The Transport and General Workers Union yesterday issued a statement backing ‘the Sainsbury family’s hostile position to the private equity bid for the supermarket chain’.
The union also pledged to continue to ‘oppose the bid with every means at its disposal’.
The TGWU has 25,000 members in Sainsbury’s employed in retail stores and distribution centres ‘making the union legitimate stakeholders in the current bidding process’.
TGWU national organiser for food and agriculture, Brian Revell, ‘who has kept in touch with Sainsbury’s’, said the private equity cartel of CVC, Blackstone and Texas Pacific will borrow the money to buy the shares and will, if successful, almost certainly sell the land and property.
He said: ‘This is not wealth creation but a process of wealth extraction as finances are manipulated to maximise profit.
‘The good work carried out by Justin King and our members among other workers over the last two years will be jeopardised by people who have no long term interest in the business.’

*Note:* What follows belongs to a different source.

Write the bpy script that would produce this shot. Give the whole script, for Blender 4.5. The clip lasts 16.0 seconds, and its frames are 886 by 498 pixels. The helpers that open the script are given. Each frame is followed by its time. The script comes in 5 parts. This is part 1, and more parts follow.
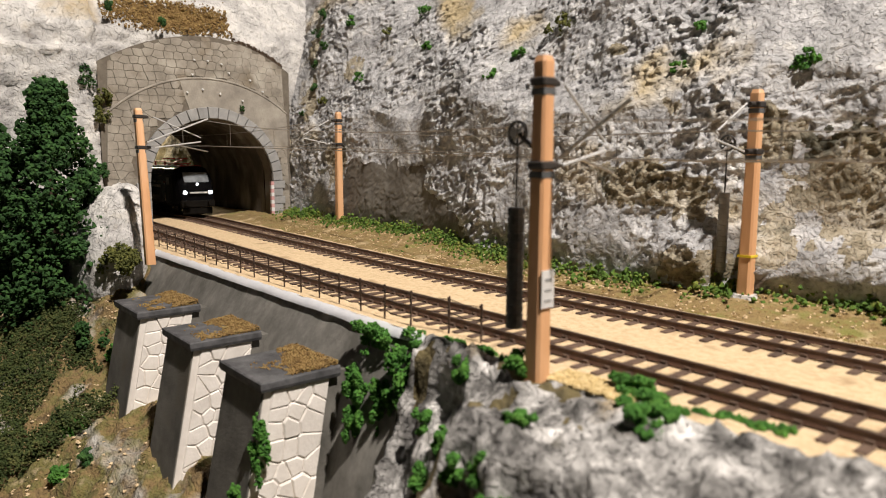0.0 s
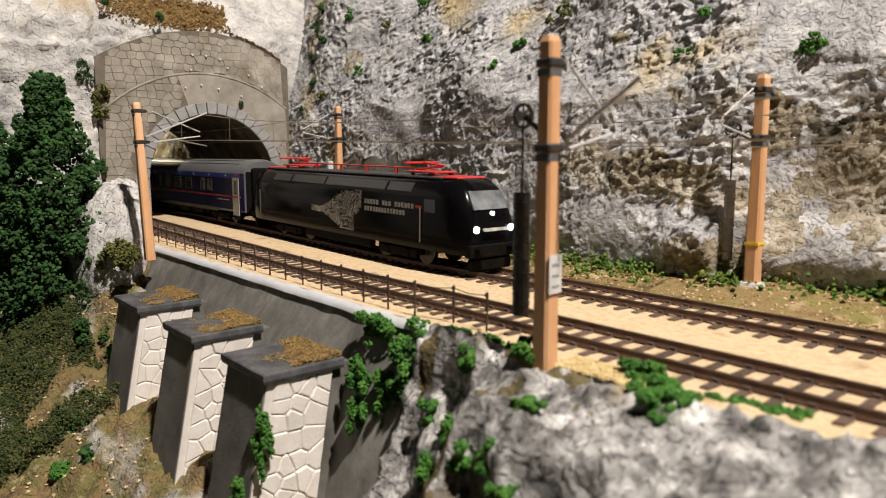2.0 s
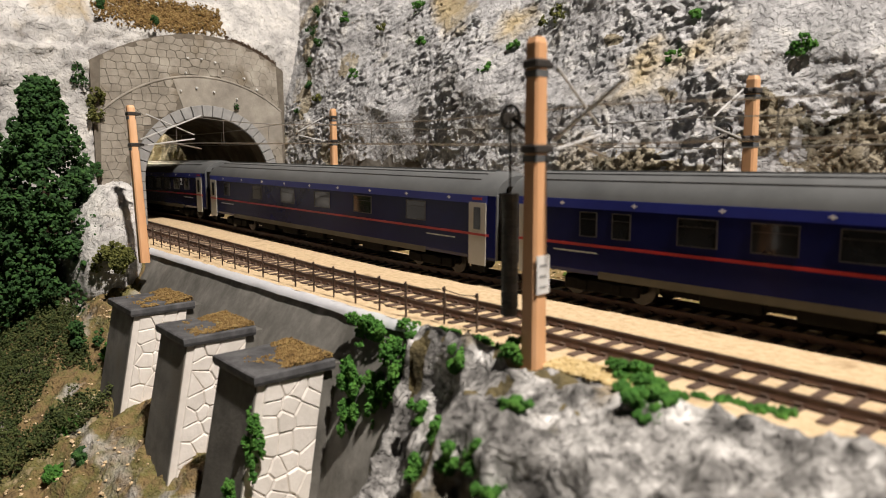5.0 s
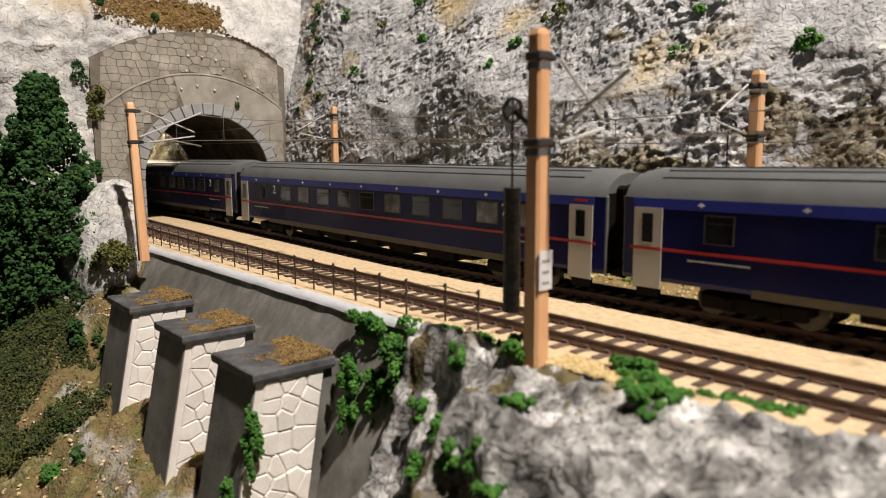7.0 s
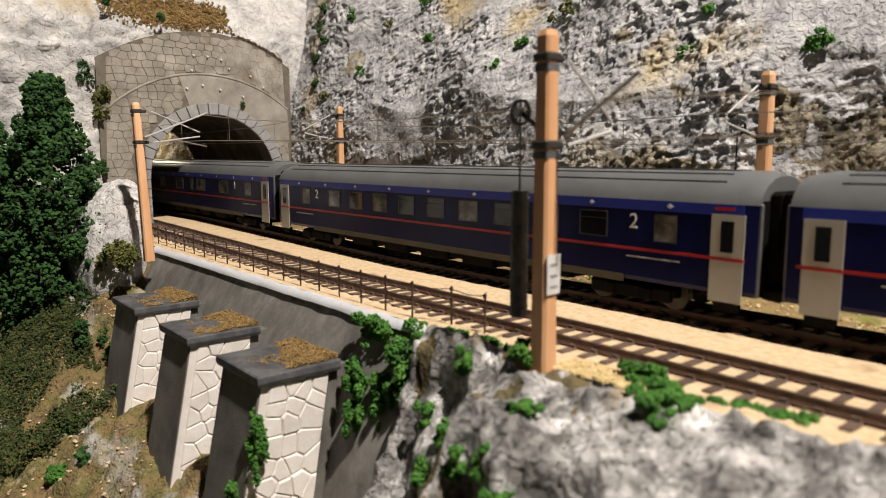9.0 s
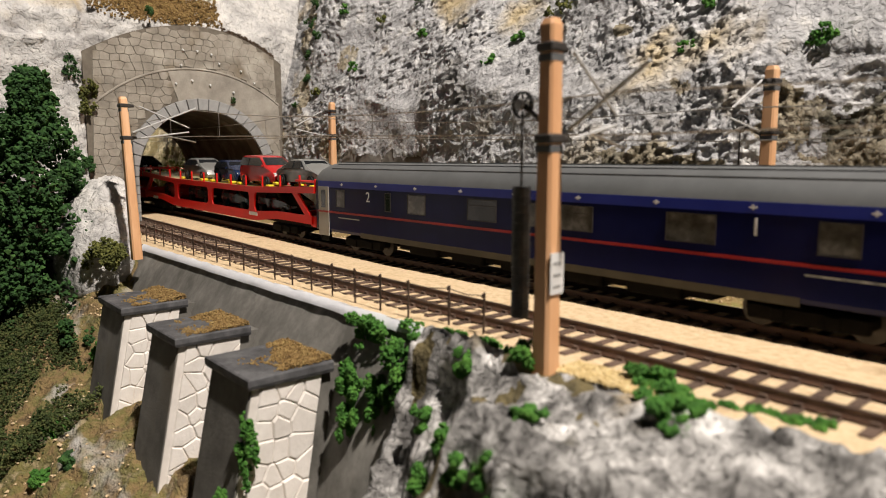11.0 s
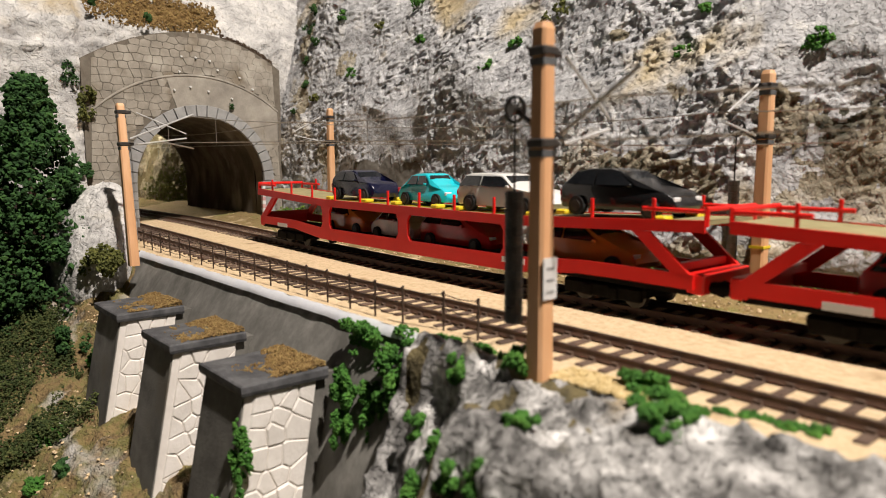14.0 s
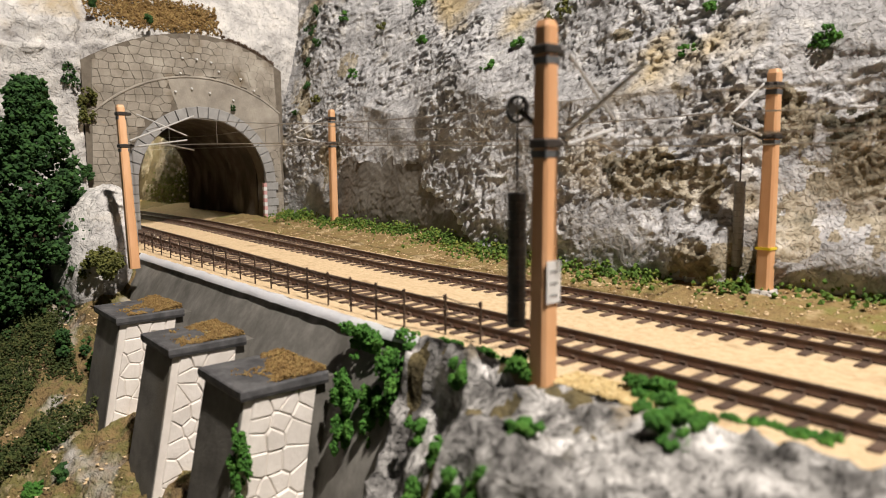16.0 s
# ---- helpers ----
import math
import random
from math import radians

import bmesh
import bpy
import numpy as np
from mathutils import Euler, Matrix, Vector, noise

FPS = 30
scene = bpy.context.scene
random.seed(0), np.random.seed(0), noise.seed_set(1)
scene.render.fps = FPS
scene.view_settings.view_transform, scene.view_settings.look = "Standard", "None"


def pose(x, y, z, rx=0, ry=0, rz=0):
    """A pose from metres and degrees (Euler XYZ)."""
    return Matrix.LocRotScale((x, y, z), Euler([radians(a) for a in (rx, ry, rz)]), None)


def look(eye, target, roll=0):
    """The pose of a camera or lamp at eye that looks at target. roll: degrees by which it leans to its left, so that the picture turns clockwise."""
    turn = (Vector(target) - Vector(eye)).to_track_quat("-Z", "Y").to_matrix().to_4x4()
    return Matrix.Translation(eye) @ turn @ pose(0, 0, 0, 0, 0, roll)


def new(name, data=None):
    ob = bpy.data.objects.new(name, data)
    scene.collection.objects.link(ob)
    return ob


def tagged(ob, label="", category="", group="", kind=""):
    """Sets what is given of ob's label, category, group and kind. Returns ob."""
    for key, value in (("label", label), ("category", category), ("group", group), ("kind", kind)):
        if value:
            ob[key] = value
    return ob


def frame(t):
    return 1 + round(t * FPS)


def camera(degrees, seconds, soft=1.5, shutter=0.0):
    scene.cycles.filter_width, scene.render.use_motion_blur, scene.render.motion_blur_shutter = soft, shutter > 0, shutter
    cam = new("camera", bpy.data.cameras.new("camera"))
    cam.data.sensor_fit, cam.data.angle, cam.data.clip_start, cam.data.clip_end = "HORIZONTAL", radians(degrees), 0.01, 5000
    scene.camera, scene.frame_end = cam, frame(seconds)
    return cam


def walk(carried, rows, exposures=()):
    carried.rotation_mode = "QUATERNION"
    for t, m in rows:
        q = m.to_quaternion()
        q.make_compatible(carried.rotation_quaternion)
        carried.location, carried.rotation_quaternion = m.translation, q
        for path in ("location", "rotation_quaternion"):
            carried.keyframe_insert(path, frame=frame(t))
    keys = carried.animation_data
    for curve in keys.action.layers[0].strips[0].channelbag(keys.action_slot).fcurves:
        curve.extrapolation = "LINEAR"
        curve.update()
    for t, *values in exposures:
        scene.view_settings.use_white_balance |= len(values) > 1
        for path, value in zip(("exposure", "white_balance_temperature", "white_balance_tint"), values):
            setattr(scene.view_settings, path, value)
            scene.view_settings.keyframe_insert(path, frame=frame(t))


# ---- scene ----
cam = camera(66.0, 16.0, soft=1.0, shutter=0.07)
cam.data.dof.use_dof = True
cam.data.dof.focus_distance = 0.385
cam.data.dof.aperture_fstop = 19.0
PATH = [
    (0, (0.18372, -0.15267, 0.05490), (-1.33272, 1.12503, -0.20564), 0.285),
    (0.5, (0.18174, -0.15258, 0.05402), (-1.33229, 1.12675, -0.21246), 0.182),
    (1, (0.18081, -0.15214, 0.05282), (-1.33099, 1.13025, -0.21163), 0.051),
    (1.5, (0.18081, -0.15206, 0.05293), (-1.33231, 1.12913, -0.20980), -0.138),
    (2, (0.18064, -0.15204, 0.05111), (-1.33446, 1.12647, -0.21327), -0.187),
    (2.5, (0.18074, -0.15144, 0.05104), (-1.33847, 1.12155, -0.21639), -0.280),
    (3, (0.18211, -0.15129, 0.05152), (-1.32950, 1.13004, -0.21904), -0.308),
    (3.5, (0.18125, -0.15019, 0.05025), (-1.33330, 1.12844, -0.21670), -0.407),
    (4, (0.18202, -0.15015, 0.05079), (-1.32734, 1.13609, -0.20886), -0.373),
    (6.5, (0.18315, -0.15022, 0.05005), (-1.33912, 1.12182, -0.20414), -0.318),
    (7, (0.18101, -0.14829, 0.04908), (-1.33654, 1.12900, -0.20700), -0.333),
    (7.5, (0.17828, -0.14661, 0.04760), (-1.34115, 1.12684, -0.21634), -0.413),
    (8, (0.17852, -0.14647, 0.04804), (-1.34135, 1.12712, -0.21268), -0.407),
    (8.5, (0.17906, -0.14674, 0.04837), (-1.33911, 1.12950, -0.20931), -0.296),
    (9, (0.17922, -0.14741, 0.04997), (-1.34729, 1.11861, -0.20883), -0.276),
    (11.5, (0.17196, -0.14313, 0.04850), (-1.33563, 1.14473, -0.21338), -0.123),
    (12, (0.17226, -0.14217, 0.04824), (-1.33607, 1.14543, -0.21061), -0.168),
    (12.5, (0.17196, -0.14169, 0.04821), (-1.33957, 1.14285, -0.20717), -0.195),
    (13, (0.17192, -0.14194, 0.04909), (-1.33812, 1.14482, -0.20398), -0.200),
    (13.5, (0.17346, -0.14212, 0.04843), (-1.33816, 1.14447, -0.19587), -0.268),
    (14, (0.17336, -0.14198, 0.04859), (-1.34106, 1.14108, -0.19691), -0.261),
    (14.5, (0.17238, -0.14119, 0.04879), (-1.34345, 1.13965, -0.19968), -0.288),
    (15, (0.17182, -0.14026, 0.04915), (-1.34307, 1.14168, -0.19931), -0.329),
    (15.5, (0.17187, -0.14023, 0.04860), (-1.34294, 1.14340, -0.19155), -0.394),
    (16, (0.17118, -0.13958, 0.04855), (-1.34936, 1.13695, -0.19323), -0.405),
]
walk(cam, [(t, look(eye, target, roll)) for t, eye, target, roll in PATH])

# ---- light: ceiling spot of the exhibition room, added low lamp beyond the tunnel, dim room ----
world = bpy.data.worlds.new("room_light")
scene.world = world
world.use_nodes = True
world.node_tree.nodes["Background"].inputs[0].default_value = (1.0, 0.93, 0.84, 1)
world.node_tree.nodes["Background"].inputs[1].default_value = 0.0038


def room_lamp(eye, target, watts, size, colour):
    data = bpy.data.lights.new("unseen_lamp", "AREA")
    data.energy, data.size, data.color, data.shape = watts, size, colour, "DISK"
    ob = new("unseen_lamp", data)
    ob.matrix_world = look(eye, target)
    return ob


room_lamp((0.70, -0.010, 1.30), (-0.1, 0.05, 0.0), 40.0, 0.05, (1.0, 0.905, 0.81))
# unseen warm lamp hung low, added to brighten the tunnel and coach roofs
room_lamp((-0.95, 0.150, 0.17), (-0.42, 0.085, 0.045), 0.8, 0.05, (1.0, 0.86, 0.60))

# ---- materials ----


def material(name, stops, scale=200.0, rough=0.8, bump=0.3, depth=0.0004, fine=900.0, metal=0.0, emit=None, detail=6.0,
             coat=0.0, stain=None, each=0.0, stretch=(1, 1, 1), spec=0.5, stain2=None, flake=None):
    """stops: colours along a broad noise; stain: (colour, scale, threshold) for patches; flake: (scale, height) of crisp-edged flakes; each: brightness change per object."""
    m = bpy.data.materials.new(name)
    m.use_nodes = True
    n, l = m.node_tree.nodes, m.node_tree.links
    b = n["Principled BSDF"]
    co = n.new("ShaderNodeTexCoord")
    mp = n.new("ShaderNodeMapping")
    mp.inputs["Scale"].default_value = stretch
    l.new(co.outputs["Object"], mp.inputs["Vector"])
    big = n.new("ShaderNodeTexNoise")
    big.inputs["Scale"].default_value, big.inputs["Detail"].default_value, big.inputs["Roughness"].default_value = scale, detail, 0.65
    l.new(mp.outputs[0], big.inputs["Vector"])
    ramp = n.new("ShaderNodeValToRGB")
    for i, c in enumerate(stops):
        at = 0.32 + 0.36 * i / max(1, len(stops) - 1)
        e = ramp.color_ramp.elements[i] if i < 2 else ramp.color_ramp.elements.new(at)
        e.position, e.color = at, (*c, 1)
    if len(stops) == 1:
        ramp.color_ramp.elements[1].color = (*stops[0], 1)
    l.new(big.outputs["Fac"], ramp.inputs["Fac"])
    colour = ramp.outputs["Color"]
    for stain in (stain, stain2):
        if not stain:
            continue
        patch = n.new("ShaderNodeTexNoise")
        patch.inputs["Scale"].default_value, patch.inputs["Detail"].default_value = stain[1], 6.0
        l.new(mp.outputs[0], patch.inputs["Vector"])
        rng = n.new("ShaderNodeMapRange")
        rng.inputs["From Min"].default_value, rng.inputs["From Max"].default_value = stain[2], stain[2] + 0.12
        l.new(patch.outputs["Fac"], rng.inputs["Value"])
        mix = n.new("ShaderNodeMix")
        mix.data_type = "RGBA"
        l.new(rng.outputs[0], mix.inputs["Factor"])
        l.new(colour, mix.inputs["A"])
        mix.inputs["B"].default_value = (*stain[0], 1)
        colour = mix.outputs["Result"]
    if each:
        info = n.new("ShaderNodeObjectInfo")
        rng = n.new("ShaderNodeMapRange")
        rng.inputs["To Min"].default_value, rng.inputs["To Max"].default_value = 1 - each, 1 + each
        l.new(info.outputs["Random"], rng.inputs["Value"])
        hsv = n.new("ShaderNodeHueSaturation")
        l.new(rng.outputs[0], hsv.inputs["Value"])
        l.new(colour, hsv.inputs["Color"])
        colour = hsv.outputs["Color"]
    l.new(colour, b.inputs["Base Color"])
    b.inputs["Roughness"].default_value, b.inputs["Metallic"].default_value = rough, metal
    b.inputs["Coat Weight"].default_value, b.inputs["Specular IOR Level"].default_value = coat, spec
    if bump:
        small = n.new("ShaderNodeTexNoise")
        small.inputs["Scale"].default_value, small.inputs["Detail"].default_value = fine, 8.0
        l.new(mp.outputs[0], small.inputs["Vector"])
        bp = n.new("ShaderNodeBump")
        bp.inputs["Strength"].default_value, bp.inputs["Distance"].default_value = bump, depth
        l.new(small.outputs["Fac"], bp.inputs["Height"])
        if flake:
            chip = n.new("ShaderNodeTexNoise")
            chip.inputs["Scale"].default_value, chip.inputs["Detail"].default_value, chip.inputs["Distortion"].default_value = flake[0], 5.0, 0.9
            l.new(mp.outputs[0], chip.inputs["Vector"])
            steps = n.new("ShaderNodeValToRGB")
            for i, (at, high) in enumerate(((0.36, 0.0), (0.40, 0.38), (0.50, 0.42), (0.53, 0.8), (0.62, 0.84), (0.65, 1.0))):
                e = steps.color_ramp.elements[i] if i < 2 else steps.color_ramp.elements.new(at)
                e.position, e.color = at, (high, high, high, 1)
            l.new(chip.outputs["Fac"], steps.inputs["Fac"])
            fb = n.new("ShaderNodeBump")
            fb.inputs["Strength"].default_value, fb.inputs["Distance"].default_value = 1.0, flake[1]
            l.new(steps.outputs["Color"], fb.inputs["Height"])
            l.new(fb.outputs[0], bp.inputs["Normal"])
        l.new(bp.outputs[0], b.inputs["Normal"])
    if emit:
        b.inputs["Emission Color"].default_value, b.inputs["Emission Strength"].default_value = (*emit[0], 1), emit[1]
    return m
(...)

Praising the Sainsbury family for taking the stance they have, Revell urged other shareholders not to sell out to the private equity bidders.
Instead, he said they should continue to support the recovery programme which has doubled share value over the past two years.
Revell said the union will be raising this issue with the Competition Commission.
He made it clear the TGWU believed the ‘stability created after the Morrison’s takeover of Safeway’s’ will be ‘undermined by this new force which seeks to have temporary presence on our high street’.
Revell stressed: ‘This will send a tremor of fear through farmers and food processors who already have difficulty maintaining profits in a very competitive environment.
‘This bid should be thoroughly scrutinised by all stakeholders. It will have negative impacts on workers, customers, suppliers and the national interest.’
Revell said that the ‘ongoing debate on private equity’ must conclude with legislation to regulate their power which took account of all stakeholders ‘not just the privileged elite who are partners in these firms’.
Noting that the issue of Sainsbury’s pensions had been raised as part of the whole private equity bid situation, Revell said the TGWU will be calling for a meeting with Sainsbury’s Pension Trustees to call for an injection of cash into the pension funds with a view to removing any deficits.
‘This we do as a call on the existing management to ensure pension security into the future,’ he said.